You get a project back. Top of the class — again. You feel that quick hit of "yes," and you are already thinking about the next one. The Rapid Cheetah in you loves results, speed, and the scoreboard. But here is the question almost nobody asks you: why does winning matter to you? Because that answer is different for two Cheetahs sitting in the same classroom — and the difference is your wing.

Your wing is the next-door learning style that leans into your main one. As a Rapid Cheetah, your two neighbours are the Social Dolphin and the Creative Peacock. One of them is probably whispering in your ear most of the time, shaping how you chase the win. Let's find out which.

The Social Dolphin wing (3w2): success through people

If this is your wing, you don't just want to win — you want to win and be liked while you do it. You're the one who knows everyone's name, who the teacher trusts to lead the group, who can talk their way onto the best team. Success without people around to share it feels a bit flat.

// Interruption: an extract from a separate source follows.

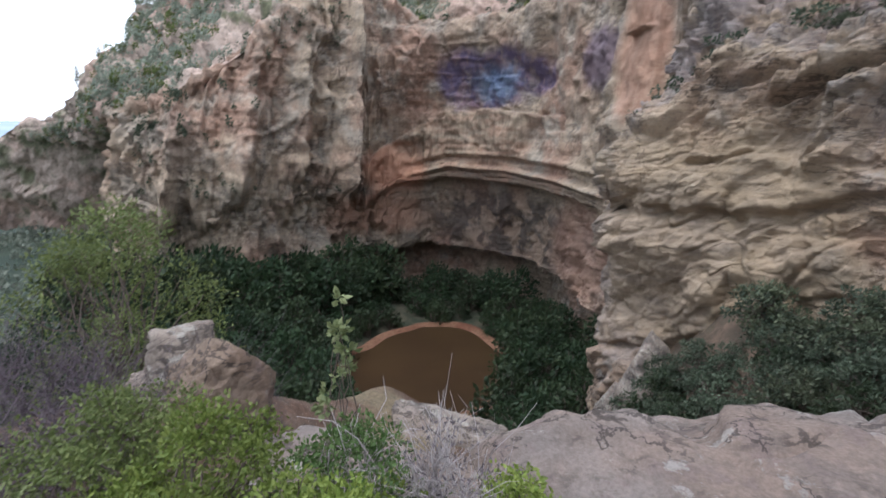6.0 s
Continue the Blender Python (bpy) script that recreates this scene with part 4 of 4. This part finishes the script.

You revise well out loud. Explaining a topic to a friend, running a quick quiz in the group chat, teaching the kid next to you — that's not a distraction for you, that's how it sticks. You read the room fast and you adjust. Teachers describe you as "a natural in class."

The trap? Your need to be liked can quietly outrank your need to actually learn. You might pick the fun group over the focused group, smooth over a disagreement instead of pushing for the right answer, or spend more energy looking on top of it than being on top of it. Charm gets you in the door; it doesn't pass the exam for you.

Practical tip: Use people on purpose, not by accident. Book one "teach-back" session per topic — explain it to someone who'll actually challenge you — then do the next round of revision alone and silent. Connection to learn, solitude to lock it in.

The Creative Peacock wing (3w4): success through originality

If this is your wing, being top of the class isn't enough on its own. You want to be top in your own way. A correct-but-ordinary answer almost annoys you. You want the project that makes the teacher go "I've never seen anyone do it like that." Uniquely excellent, not just excellent.

You're more private than the Dolphin-winged Cheetah. You care a lot about how your work looks and what it says about you — the design, the angle, the voice. You'd rather hand in something distinctive than something safe. When it lands, it really lands.

The trap is feeling ordinary. When your work comes out merely good, not special, you can deflate fast — and a deflated Peacock-winged Cheetah sometimes scraps a perfectly strong piece of work just because it isn't remarkable yet. You can also disappear into making it beautiful and run out of time to make it finished.

Practical tip: Separate the two jobs. First pass, aim only for correct and complete — get the whole thing done, ordinary or not. Second pass, then add the originality. Splitting "done" from "special" stops perfectionism eating your deadline.

Side by side

Social Dolphin wing (3w2) Creative Peacock wing (3w4)
Wants success through Connection and being liked Originality and standing out
Classroom vibe Warm, networking, present Private, image-conscious, distinctive
Best revision mode Out loud, with people Solo, with a creative angle
Biggest blind spot Likeability beats learning Ordinary feels like failure
Quiet fear Being left out Being just like everyone else
One-line fix Teach it, then revise alone Finish first, polish second

Neither wing is better. The Dolphin-winged Cheetah and the Peacock-winged Cheetah just run the same race for different reasons. The point of knowing yours is simple: once you can see why you chase the win, you can stop the chase from tripping you up.

So watch yourself this week. When you smash a piece of work, what's the feeling underneath the buzz — "everyone saw that" or "nobody else could have made that"? That tiny tell is your wing showing its hand. Name it, work with it, and you turn a habit you didn't choose into an edge you control.

For parents and teachers

A Rapid Cheetah student is wired for achievement, but the wing tells you what fuels it. A 3w2 (Social Dolphin wing) chases approval alongside results — praise the effort and accuracy, not just the applause, or they'll chase the wrong reward. A 3w4 (Creative Peacock wing) chases distinctiveness and can crash when work feels ordinary; reassure them that solid, finished work has real value before it's "special." Both thrive on genuine, specific feedback rather than empty praise. The wing is a lean, not a label.